Strategically Invest Your Time to Avoid Chasing "Squirrels"


Transcript:

According to Dan Kennedy, productivity is the "deliberate, strategic investment of your time, talent, intelligence, energy, resources, and opportunities in a manner calculated to move you measurably closer to meaningful goals."

At the intensive, we will go over the goal-setting process and the 10 focus areas for the coming year. That's going to give you meaningful goals that you're working toward. Productivity is investing your time, talent, intelligence, energy, resources, and opportunities into moving those 10 categories forward. I like to do five personal, five professional. I've always been good at achieving goals, but that way of organizing it has been a game changer for me.

You must create new business every day. This has to be the basis for your entire business every day. I know it's a challenge for most of you to bridge both worlds, in terms of building the systems, recruiting agents, training the agents, working with the new admin who doesn't really have real estate experience. I know, because I did it all. There's that period of time where you're just doing all of these different things, and it feels like it's a little bit sideways, but you've got to focus on bringing in new business every day.

You've got to have your agents realize their sphere, they're building business. They're holding open houses, they're working your old leads, and they're getting handoffs from you. You have to give them a path that keeps them accountable for selling a minimum of two, but ideally three, homes a month. There are some markets where the sales are harder to come by, so maybe one and a half sales a month is a better goal. Still, it's important to have a goal for them to hit.
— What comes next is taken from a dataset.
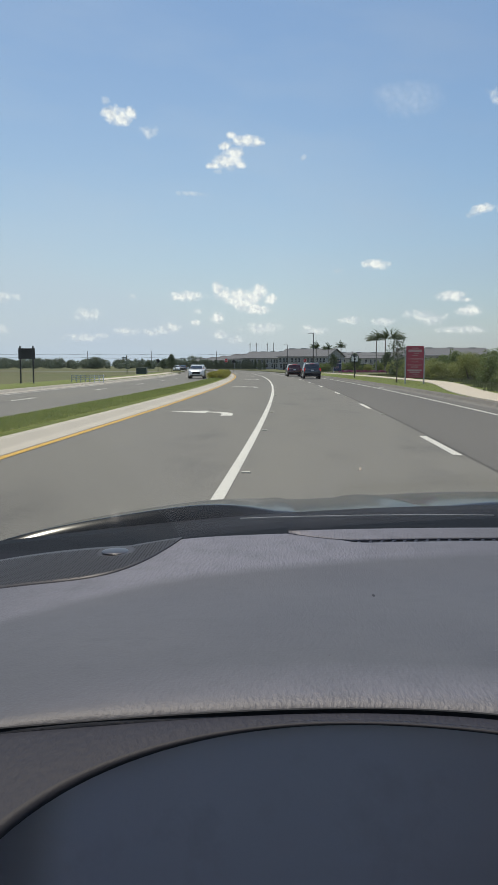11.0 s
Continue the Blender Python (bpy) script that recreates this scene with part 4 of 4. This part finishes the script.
def section(w, z0, z1, r=0.12, n=4):
    """Half a rounded box section, floor centre to roof centre."""
    pts = [(0, z0), (w - r * 0.6, z0)]
    for i in range(n + 1):
        a = -math.pi / 2 + math.pi / 2 * i / n
        pts.append((w - r * 0.6 + r * 0.6 * math.cos(a), z0 + r * 0.6 + r * 0.6 * math.sin(a)))
    for i in range(n + 1):
        a = math.pi / 2 * i / n
        pts.append((w - r + r * math.cos(a), z1 - r + r * math.sin(a)))
    pts.append((0, z1))
    return pts


def loft(stations, mat, name, parent, label=""):
    """stations: (y, half width, floor, top, corner) from rear to front."""
    rings = []
    for y, w, z0, z1, r in stations:
        half = section(w, z0, z1, r)
        rings.append([(x, y, z) for x, z in half] + [(-x, y, z) for x, z in reversed(half[1:-1])])
    k = len(rings[0])
    v = [p for r in rings for p in r]
    f = [(i * k + j, i * k + (j + 1) % k, (i + 1) * k + (j + 1) % k, (i + 1) * k + j) for i in range(len(rings) - 1) for j in range(k)]
    f += [tuple(range(k))[::-1], tuple((len(rings) - 1) * k + j for j in range(k))]
    ob = piece(name, v, f, mat, parent, label, smooth=True)
    md = ob.modifiers.new("edges", "EDGE_SPLIT")
    md.split_angle = radians(50)
    return ob


def quad_panel(name, pts, mat, parent, label="", t=0.012, n=(0, -1, 0)):
    """A thin slab from four corners, given depth along n."""
    a = [Vector(p) for p in pts]
    d = Vector(n) * t
    v = [p - d for p in a] + [p + d for p in a]
    f = [(3, 2, 1, 0), (4, 5, 6, 7)] + [(i, (i + 1) % 4, (i + 1) % 4 + 4, i + 4) for i in range(4)]
    return piece(name, v, f, mat, parent, label)


def make_suv(label, paint, L=4.7, W=0.93, H=1.72, van=False):
    """Nose towards +y, on its wheels, middle of the wheelbase at the origin."""
    car = empty("car", label, "car", "vehicles on the road")
    r, f = -L / 2, L / 2
    belt = 1.02
    loft([(r, W * 0.88, 0.42, 0.92, 0.10), (r + 0.07, W * 0.97, 0.30, 1.02, 0.10), (r + 0.5, W, 0.24, 1.06, 0.10), (-0.2, W, 0.22, belt + 0.02, 0.10), (0.9, W, 0.22, belt + 0.01, 0.10),
          (1.5, W * 0.99, 0.24, belt - 0.02, 0.12), (f - 0.35, W * 0.95, 0.26, 0.90, 0.16), (f - 0.08, W * 0.86, 0.32, 0.76, 0.14), (f, W * 0.74, 0.40, 0.66, 0.10)], paint, "body", car)
    loft([(r + 0.10, W * 0.84, 0.95, 1.10, 0.06), (r + 0.22, W * 0.82, 0.95, H - 0.20, 0.10), (r + 0.42, W * 0.80, 0.95, H - 0.03, 0.13), (-0.3, W * 0.81, 0.95, H, 0.14), (0.45, W * 0.80, 0.95, H - 0.05, 0.14),
          (0.95, W * 0.82, 0.95, H - 0.33, 0.10), (1.38, W * 0.88, 0.95, 1.04, 0.05)], paint, "cabin", car)
    # glass
    quad_panel("rear_window", [(-W * 0.68, r + 0.13, 1.12), (W * 0.68, r + 0.13, 1.12), (W * 0.62, r + 0.265, H - 0.17), (-W * 0.62, r + 0.265, H - 0.17)], auto_glass, car, "dark tinted rear window")
    quad_panel("windscreen", [(-W * 0.76, 1.36, 1.08), (W * 0.76, 1.36, 1.08), (W * 0.66, 0.64, H - 0.14), (-W * 0.66, 0.64, H - 0.14)], auto_glass, car, "dark windscreen", n=(0, 0.55, 0.83), t=0.03)
    for s in (-1, 1):
        quad_panel("side_window", [(s * W * 0.895, r + 0.62, 1.08), (s * W * 0.895, 0.98, 1.08), (s * W * 0.81, 0.45, H - 0.20), (s * W * 0.80, r + 0.55, H - 0.20)], auto_glass, car, n=(s, 0, 0.3), t=0.014)
        bm = box(bmesh.new(), s * W * 0.80, s * W * 0.97, r + 0.005, r + 0.13, 0.80, 1.16, 0.03)
        part("tail_light", bm, lens_red, car, "red tail light")
        bm = box(bmesh.new(), s * W * 0.52, s * W * 0.86, f - 0.26, f - 0.10, 0.70, 0.83, 0.03)
        part("headlight", bm, lens_clear, car, "clear headlight")
        bm = box(bmesh.new(), s * (W + 0.02), s * (W + 0.17), 0.78, 0.90, 1.03, 1.17, 0.03)
        part("door_mirror", bm, paint, car)
        bm = box(bmesh.new(), s * W * 0.70 - 0.02, s * W * 0.70 + 0.02, r + 0.6, 0.3, H - 0.015, H + 0.035, 0.01)
        part("roof_rail", bm, silver_roof, car)
        for wy in (r + 0.95, f - 0.95):
            tyre = new("wheel")
            tyre.parent = car
            tyre.location = (s * (W - 0.10), wy, 0.35)
            bm = bmesh.new()
            tube(bm, (-0.12, 0, 0), (0.12, 0, 0), 0.35, seg=26)
            bmesh.ops.bevel(bm, geom=[e for e in bm.edges if abs(e.verts[0].co.x - e.verts[1].co.x) < 1e-4], offset=0.03, segments=2, affect="EDGES")
            part("tyre", bm, tyre_mat, tyre)
            bm = bmesh.new()
            tube(bm, (s * 0.105, 0, 0), (s * 0.132, 0, 0), 0.23, 0.21, 20)
            part("rim", bm, rim_mat, tyre)
    bm = box(bmesh.new(), -W * 0.92, W * 0.92, r - 0.05, r + 0.12, 0.40, 0.60, 0.05)
    part("rear_bumper", bm, black_plastic, car, "black lower bumper")
    bm = box(bmesh.new(), -0.17, 0.17, r - 0.006, r + 0.02, 0.84, 0.98)
    part("number_plate", bm, plate_mat, car)
    bm = box(bmesh.new(), -0.26, 0.26, r + 0.20, r + 0.30, H - 0.115, H - 0.085)
    part("brake_light_bar", bm, lens_red, car)
    bm = box(bmesh.new(), -W * 0.50, W * 0.50, f - 0.06, f + 0.02, 0.50, 0.72, 0.03)
    part("front_grille", bm, black_plastic, car, "dark front grille")
    bm = box(bmesh.new(), -W * 0.74, W * 0.74, f - 0.10, f + 0.015, 0.33, 0.43, 0.03)
    part("front_bumper", bm, black_plastic, car)
    return car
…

Ask yourself, no matter what, "Is this the best use of my time right now?" If you don't have a dollar per hour worked out for yourself, if you don't know that an hour of your work is worth $250 because I want to net $500,000--$500,000 divided by 2,000 hours is $250 an hour, you have to have that number in mind. The bigger and bolder you are with that exercise, the more productive you will be. It was easy for me.

The only issue is timing of cash flow, because if you have one admin and two buyer's agents but you still find yourself working on any $50 an hour activity or taking out any buyers whatsoever or even listing appointments, if you're not netting $500,000 in a year, that means you're working on a whole bunch of stuff that's worth less than $250 an hour. You're only netting $100,000, that means you're working some $250 stuff but also on a lot of $12 to $15 an hours stuff as well. Ask yourself this question. Maybe type it up and print that document and hang it up in front of your computer: Is this the best use of my time right now? If you ask that question, you'll start making better decisions with your time. I promise you that.

You must avoid chasing squirrels! This is an obvious one. Sometimes I can't help myself because there are things that just tend to be squirrel-like, and you can spend a bunch of time chasing things that just don't matter in your business. With marketing specifically, it's easy to say, hey, I want to try this, without any real basis to know that it really works. Like Smart Zip. I've not tried it, but I've only heard that it does not work. I had a client recently got on the phone with them and I found out they spent $3,000 or $4,000 a month on Smart Zip. They just got sold on it.

They never asked for a proven track record on that. It's all marketing. Just make sure if you're implementing a tool that I don't use, you're implementing it for a solid business reason, not just satisfying something in you. I can get excited about a new CRM, but it's just not always necessary. For you to get to 600 sides. So who knows? For me to go from 600 sides to 10,000 sides in potentially 50 different markets, we have to think about some different technology, but I've not even started that search if we'll even change. So really, really, go deep. I think there was a post about someone wanting to add Zillow traffic, and how do you know when to add more.

You just start with a little and wait until that has paid off before you go to buy. Clients are spending four or five grand a month on Zillow and they're selling fewer homes than I am, and it's totally market-driven. I might have more listings and reviews, but my conversion rate is almost 10% on Zillow. You should be able to convert the same percentage of leads, just go deep on all of these things. It's the same thing with technology. We run Google Apps, dialogue tech, Top Producer, and Boomtown, and that's pretty much it. We keep it pretty simple, and we're not looking for a platform to integrate all of it because I don't think that the benefits outweigh the distraction.